→ **Description of the task**:
Write out, exactly as given, every line from the one holding "shutter > 0, shutter" to the one holding "scene.view_settings.keyframe_insert(path, frame=frame(t))", including both.

→ **Data block**:
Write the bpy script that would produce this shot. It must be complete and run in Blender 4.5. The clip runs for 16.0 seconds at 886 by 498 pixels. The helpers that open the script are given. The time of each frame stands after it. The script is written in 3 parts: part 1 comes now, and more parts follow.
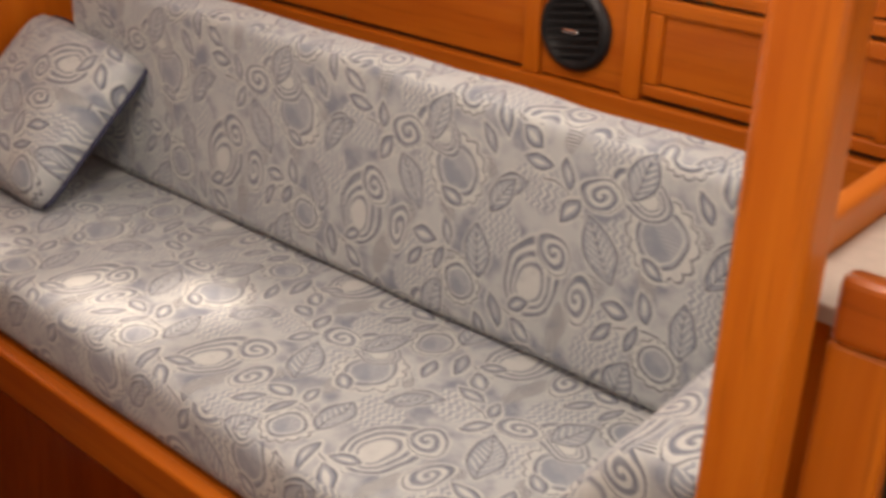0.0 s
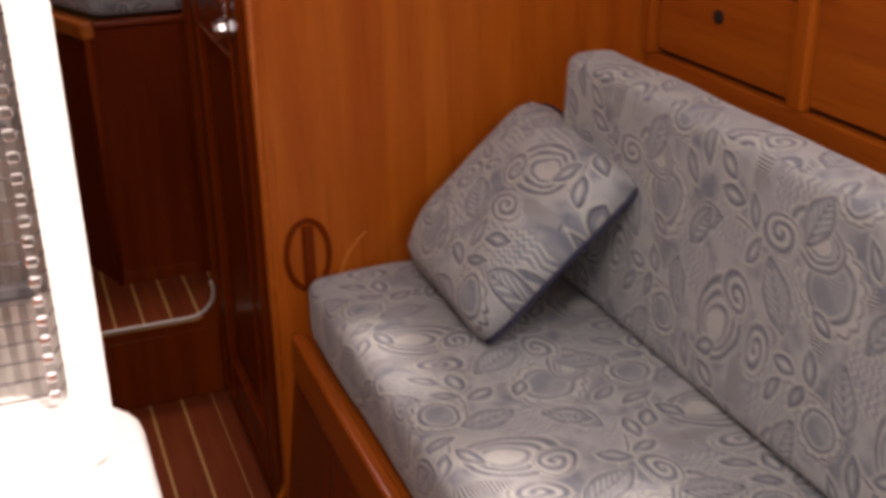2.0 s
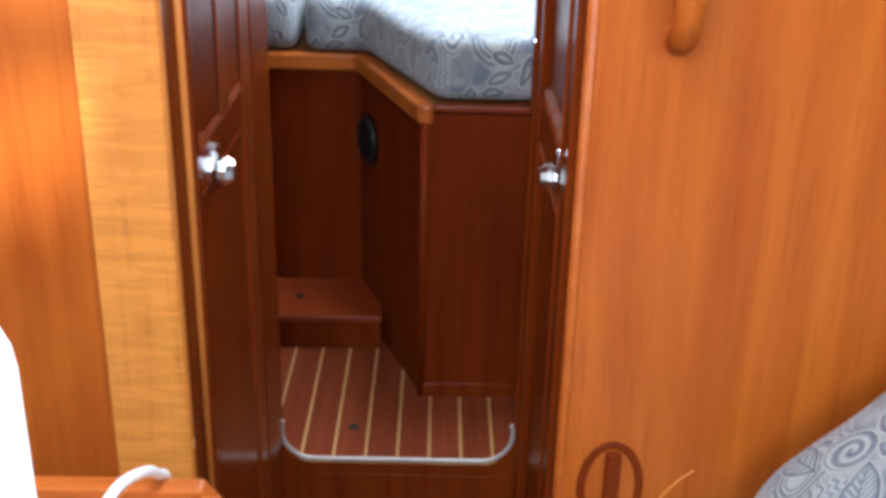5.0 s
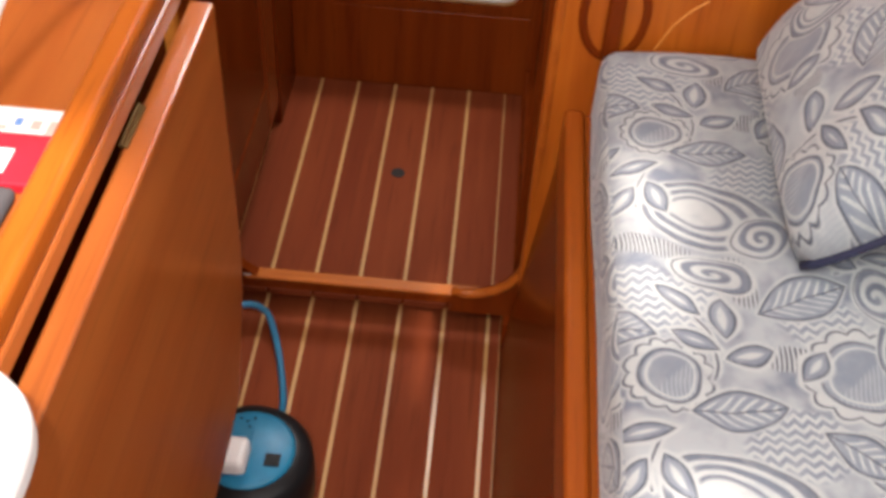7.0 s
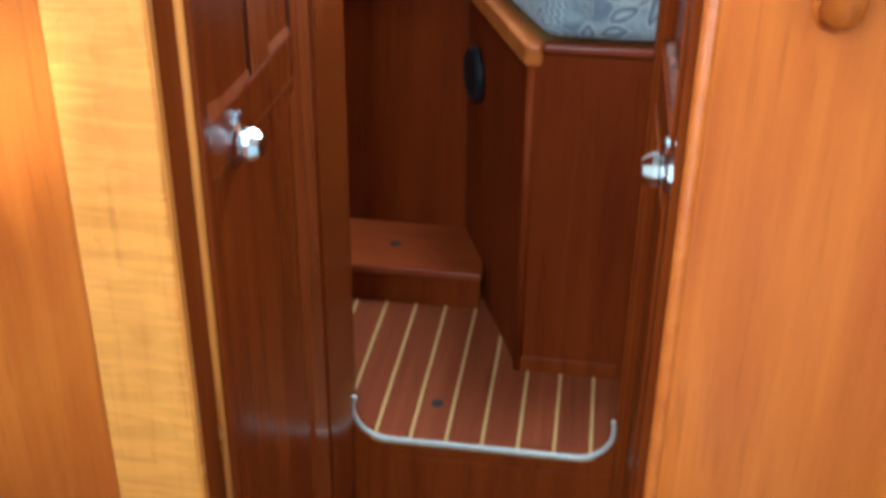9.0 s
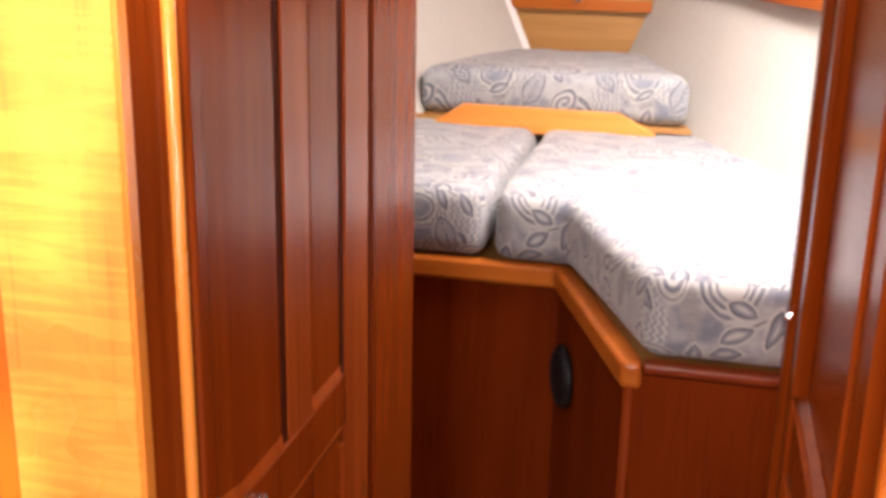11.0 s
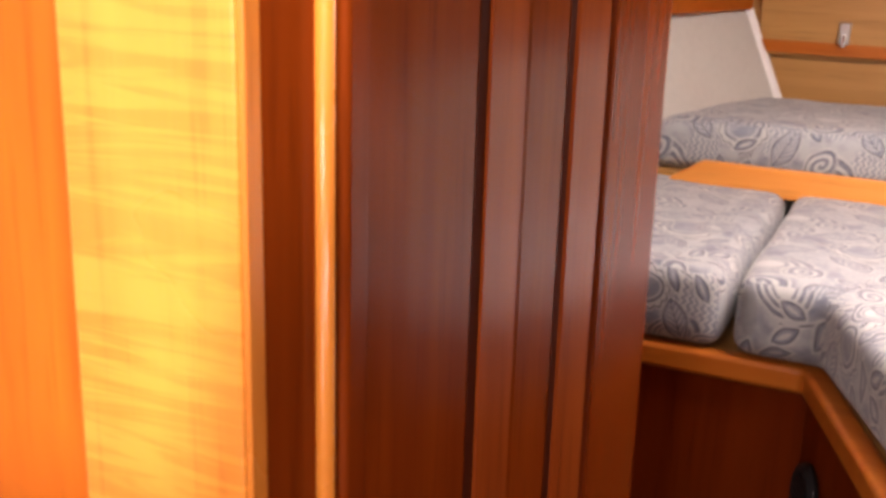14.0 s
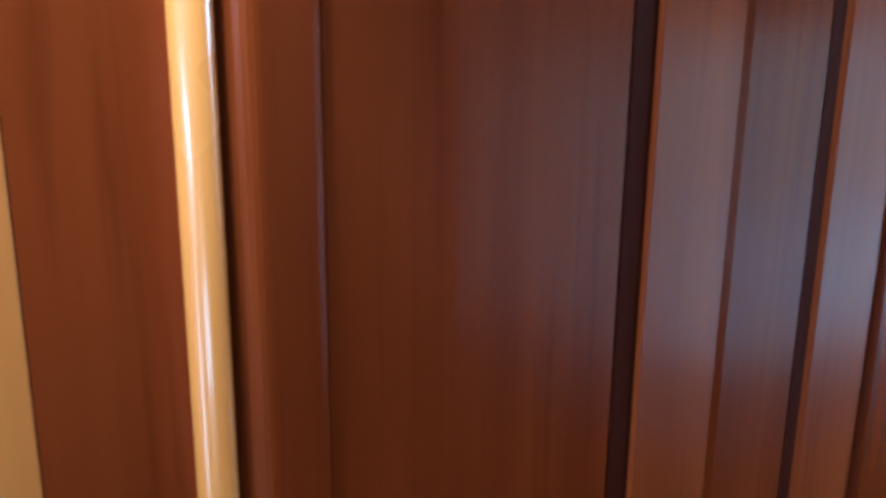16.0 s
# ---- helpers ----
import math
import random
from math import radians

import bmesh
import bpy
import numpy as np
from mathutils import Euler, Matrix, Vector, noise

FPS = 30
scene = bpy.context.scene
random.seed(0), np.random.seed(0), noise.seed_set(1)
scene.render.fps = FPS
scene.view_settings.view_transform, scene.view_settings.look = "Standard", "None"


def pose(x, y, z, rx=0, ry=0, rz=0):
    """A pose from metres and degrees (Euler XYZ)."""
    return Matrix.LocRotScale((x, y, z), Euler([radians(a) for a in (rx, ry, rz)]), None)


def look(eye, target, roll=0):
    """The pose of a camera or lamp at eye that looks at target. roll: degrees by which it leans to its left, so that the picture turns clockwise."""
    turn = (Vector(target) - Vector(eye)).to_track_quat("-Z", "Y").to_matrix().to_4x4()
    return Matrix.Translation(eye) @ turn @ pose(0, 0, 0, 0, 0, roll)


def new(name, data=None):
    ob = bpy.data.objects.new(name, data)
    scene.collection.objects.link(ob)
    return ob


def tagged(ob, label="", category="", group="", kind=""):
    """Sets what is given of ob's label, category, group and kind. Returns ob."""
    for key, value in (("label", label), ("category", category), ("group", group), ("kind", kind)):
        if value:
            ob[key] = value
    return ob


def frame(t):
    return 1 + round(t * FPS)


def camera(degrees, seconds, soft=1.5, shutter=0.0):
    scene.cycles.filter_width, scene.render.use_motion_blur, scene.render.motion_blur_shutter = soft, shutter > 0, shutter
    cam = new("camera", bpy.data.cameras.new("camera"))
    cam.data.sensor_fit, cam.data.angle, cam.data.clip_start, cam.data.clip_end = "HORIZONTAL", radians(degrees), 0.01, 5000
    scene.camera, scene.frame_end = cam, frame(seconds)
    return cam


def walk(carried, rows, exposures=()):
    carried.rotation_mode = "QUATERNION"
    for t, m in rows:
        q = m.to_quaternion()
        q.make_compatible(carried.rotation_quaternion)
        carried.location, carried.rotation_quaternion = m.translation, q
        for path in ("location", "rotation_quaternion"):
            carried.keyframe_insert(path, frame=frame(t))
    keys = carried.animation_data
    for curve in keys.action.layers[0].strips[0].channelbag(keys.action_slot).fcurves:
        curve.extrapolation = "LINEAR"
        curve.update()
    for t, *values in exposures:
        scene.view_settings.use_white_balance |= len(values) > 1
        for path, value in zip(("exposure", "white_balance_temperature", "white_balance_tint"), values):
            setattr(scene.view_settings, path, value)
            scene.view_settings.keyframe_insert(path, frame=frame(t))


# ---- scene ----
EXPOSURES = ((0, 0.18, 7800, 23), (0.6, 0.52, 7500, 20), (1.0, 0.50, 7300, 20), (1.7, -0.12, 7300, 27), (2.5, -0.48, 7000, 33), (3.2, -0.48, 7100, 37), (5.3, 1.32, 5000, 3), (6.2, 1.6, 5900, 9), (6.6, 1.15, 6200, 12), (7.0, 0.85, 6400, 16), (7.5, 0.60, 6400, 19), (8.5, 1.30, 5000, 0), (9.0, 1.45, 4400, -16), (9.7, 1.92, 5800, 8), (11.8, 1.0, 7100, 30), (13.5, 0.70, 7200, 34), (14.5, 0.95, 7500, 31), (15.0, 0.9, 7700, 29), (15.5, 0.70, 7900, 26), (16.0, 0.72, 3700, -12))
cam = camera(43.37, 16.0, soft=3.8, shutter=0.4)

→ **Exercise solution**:
    scene.cycles.filter_width, scene.render.use_motion_blur, scene.render.motion_blur_shutter = soft, shutter > 0, shutter
    cam = new("camera", bpy.data.cameras.new("camera"))
    cam.data.sensor_fit, cam.data.angle, cam.data.clip_start, cam.data.clip_end = "HORIZONTAL", radians(degrees), 0.01, 5000
    scene.camera, scene.frame_end = cam, frame(seconds)
    return cam


def walk(carried, rows, exposures=()):
    carried.rotation_mode = "QUATERNION"
    for t, m in rows:
        q = m.to_quaternion()
        q.make_compatible(carried.rotation_quaternion)
        carried.location, carried.rotation_quaternion = m.translation, q
        for path in ("location", "rotation_quaternion"):
            carried.keyframe_insert(path, frame=frame(t))
    keys = carried.animation_data
    for curve in keys.action.layers[0].strips[0].channelbag(keys.action_slot).fcurves:
        curve.extrapolation = "LINEAR"
        curve.update()
    for t, *values in exposures:
        scene.view_settings.use_white_balance |= len(values) > 1
        for path, value in zip(("exposure", "white_balance_temperature", "white_balance_tint"), values):
            setattr(scene.view_settings, path, value)
            scene.view_settings.keyframe_insert(path, frame=frame(t))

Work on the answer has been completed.